Lisa, who did not want to give her last name, said the $80 a month she receives in benefits from the federal Supplemental Nutrition Assistance Program isn’t enough.

“For big things like soups and noodles and stuff like that, it’s fine,” she said. “But when you run out of milk and eggs and the essentials like juice and stuff like that, it goes real fast.”

So she often comes to the PRISM food shelf to pick up additional items.

State Human Services Commissioner Lucinda Jesson said underemployment is also part of the reason why so many Minnesotans are still relying on government food support. There are also other factors too. More people are now eligible for help from the federal Supplemental Nutrition Assistance Program. In 2010, the state raised the income limit and stopped counting vehicles and savings accounts against applicants.

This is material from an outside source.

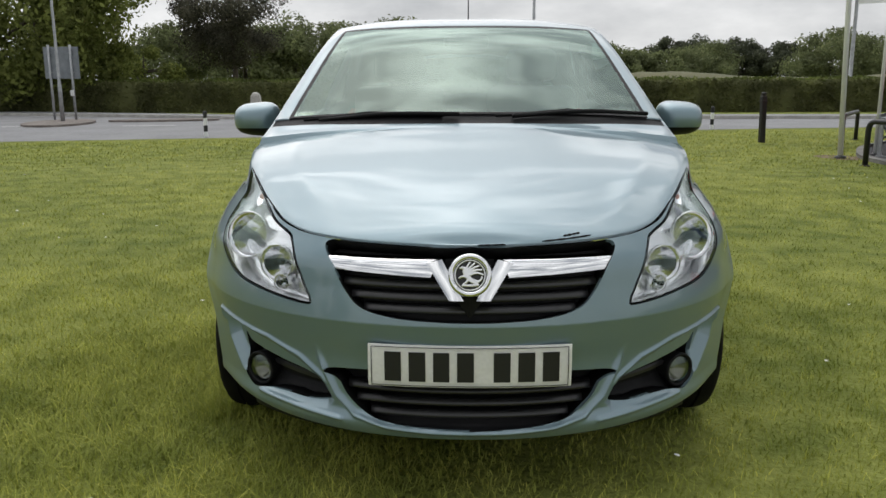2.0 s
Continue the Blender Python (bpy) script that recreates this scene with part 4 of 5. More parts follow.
def grass_material(name, ground):
    m = material(name, (0.1, 0.15, 0.02), 0.9 if ground else 0.62, 0, 0, 0.14)
    t = m.node_tree
    b = t.nodes["Principled BSDF"]
    co, big, mid = t.nodes.new("ShaderNodeTexCoord"), t.nodes.new("ShaderNodeTexNoise"), t.nodes.new("ShaderNodeTexNoise")
    big.inputs["Scale"].default_value, mid.inputs["Scale"].default_value = 0.45, 3.2
    big.inputs["Detail"].default_value, mid.inputs["Detail"].default_value = 4, 8
    r1, r2 = t.nodes.new("ShaderNodeValToRGB"), t.nodes.new("ShaderNodeValToRGB")
    k = 1.3 if ground else 1.95
    for r, lo, hi in ((r1, (0.102, 0.132, 0.023), (0.192, 0.214, 0.043)), (r2, (0.070, 0.086, 0.021), (0.226, 0.236, 0.066))):
        r.color_ramp.elements[0].position, r.color_ramp.elements[1].position = 0.36, 0.64
        r.color_ramp.elements[0].color, r.color_ramp.elements[1].color = (*[c * k for c in lo], 1), (*[c * k for c in hi], 1)
    mix = t.nodes.new("ShaderNodeMix")
    mix.data_type = "RGBA"
    mix.inputs["Factor"].default_value = 0.5
    links(t, (co.outputs["Object"], big.inputs["Vector"]), (co.outputs["Object"], mid.inputs["Vector"]), (big.outputs["Fac"], r1.inputs["Fac"]), (mid.outputs["Fac"], r2.inputs["Fac"]),
          (r1.outputs["Color"], mix.inputs["A"]), (r2.outputs["Color"], mix.inputs["B"]))
    last = mix.outputs["Result"]
    if ground:
        n, bp = t.nodes.new("ShaderNodeTexNoise"), t.nodes.new("ShaderNodeBump")
        n.inputs["Scale"].default_value, n.inputs["Detail"].default_value = 38, 8
        bp.inputs["Strength"].default_value, bp.inputs["Distance"].default_value = 1.0, 0.03
        links(t, (co.outputs["Object"], n.inputs["Vector"]), (n.outputs["Fac"], bp.inputs["Height"]), (bp.outputs["Normal"], b.inputs["Normal"]))
    else:
        geo, r3, mx = t.nodes.new("ShaderNodeNewGeometry"), t.nodes.new("ShaderNodeValToRGB"), t.nodes.new("ShaderNodeMix")
        mx.data_type, mx.blend_type = "RGBA", "MULTIPLY"
        mx.inputs["Factor"].default_value = 1.0
        cr = r3.color_ramp
        cr.elements[0].color, cr.elements[1].color = (0.80, 0.80, 0.66, 1), (1.36, 1.27, 1.0, 1)
        e = cr.elements.new(0.80)
        e.color = (1.05, 1.02, 0.9, 1)
        e = cr.elements.new(0.90)
        e.color = (1.6, 1.4, 1.3, 1)
        links(t, (geo.outputs["Random Per Island"], r3.inputs["Fac"]), (last, mx.inputs["A"]), (r3.outputs["Color"], mx.inputs["B"]))
        last = mx.outputs["Result"]
    links(t, (last, b.inputs["Base Color"]))
    if not ground:
        lets_light_through(m, 0.20)
    return m


GRASS, BLADE = grass_material("lawn", True), grass_material("grass_blades", False)
ASPHALT = mottled(material("road_asphalt", (0.2, 0.2, 0.21), 0.9), 0.7, (0.185, 0.185, 0.19), (0.25, 0.25, 0.255), bump=0.4, bump_scale=90)
TARMAC = mottled(material("car_park_tarmac", (0.07, 0.07, 0.075), 0.92, spec=0.25), 0.6, (0.048, 0.047, 0.049), (0.085, 0.083, 0.085), bump=0.4, bump_scale=90)
CONCRETE = mottled(material("kerb_concrete", (0.4, 0.39, 0.37), 0.85), 3, (0.30, 0.29, 0.27), (0.48, 0.47, 0.44), bump=0.3)
OLD_KERB = mottled(material("weathered_edging", (0.17, 0.165, 0.155), 0.9), 3, (0.12, 0.115, 0.105), (0.21, 0.205, 0.19), bump=0.3)
ISLAND = mottled(material("worn_brown_paving", (.2, .17, .15), .9), 2, (.13, .11, .095), (.24, .21, .19), bump=.4)
STONE = mottled(material("pale_stone", (0.42, 0.41, 0.37), 0.9), 4, (0.32, 0.31, 0.27), (0.5, 0.49, 0.45), bump=0.5)
SOIL = mottled(material("bare_soil", (0.16, 0.11, 0.07), 0.95), 4, (0.11, 0.075, 0.045), (0.22, 0.16, 0.10), bump=0.8)
WHITE_LINE = material("road_paint", (0.7, 0.7, 0.68), 0.7)

plate("ground", [(-1500, -1500), (1500, -1500), (1500, 1500), (-1500, 1500)], 0.0, GRASS, "mown green lawn running out to the fields", "ground")
near = [(x, 16.2 + .25 * x - .004 * max(0, x - 8) ** 2 * 3) for x in (-70, -40, -20, -9, 0, 8, 14, 20, 40, 90)]
near = [(x, max(y, -1.0)) for x, y in near]
far = [(90, 21.5), (40, 22.6), (20, 23.4), (8, 23.9), (-7, 24.0), (-10, 25.6), (-18, 28.6), (-40, 29.5), (-70, 30)]
plate("road", near + far, .006, ASPHALT, "pale grey asphalt road beyond the lawn", "road")
q = np.array(far)
d = q + [0, .14]
n = len(q)
vv = np.concatenate([np.c_[p, np.full(n, z)] for p, z in ((q, .0), (q, .11), (d, .11), (d, .0))])
ff = [(k * n + i, k * n + i + 1, (k + 1) * n + i + 1, (k + 1) * n + i) for k in range(3) for i in range(n - 1)]
tagged(link_mesh("kerb", vv, ff, CONCRETE, smooth=False), "grey concrete kerb along the far side of the road", "kerb", kind="structure")
plate("pavement", [(x, y + .14) for x, y in far] + [(x, y + 2.1) for x, y in far[::-1]], .09, ASPHALT, "grey footpath beyond the road", "pavement")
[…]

Jesson said the state also made a big push to sign up eligible people during the recession.

“We don’t want children, adults, seniors, anyone going to bed hungry,” she said. “That’s not good for kids who want to go to school to learn, not good for parents who are out looking for jobs, not good for anyone. So that’s one of the reasons that we wanted to make sure that if you’re eligible for SNAP you knew about it and we made it easier for those folks to get on it.”

Even critics of food stamps acknowledge there’s a need.

“A lot of people are still hurting, there’s no question,” said Mitch Pearlstein, founder and president of the Center of the American Experiment, a conservative Twin Cities think tank. Pearlstein, a former United Way board member, said he has seen firsthand how rough life can be for people who are working low-wage jobs.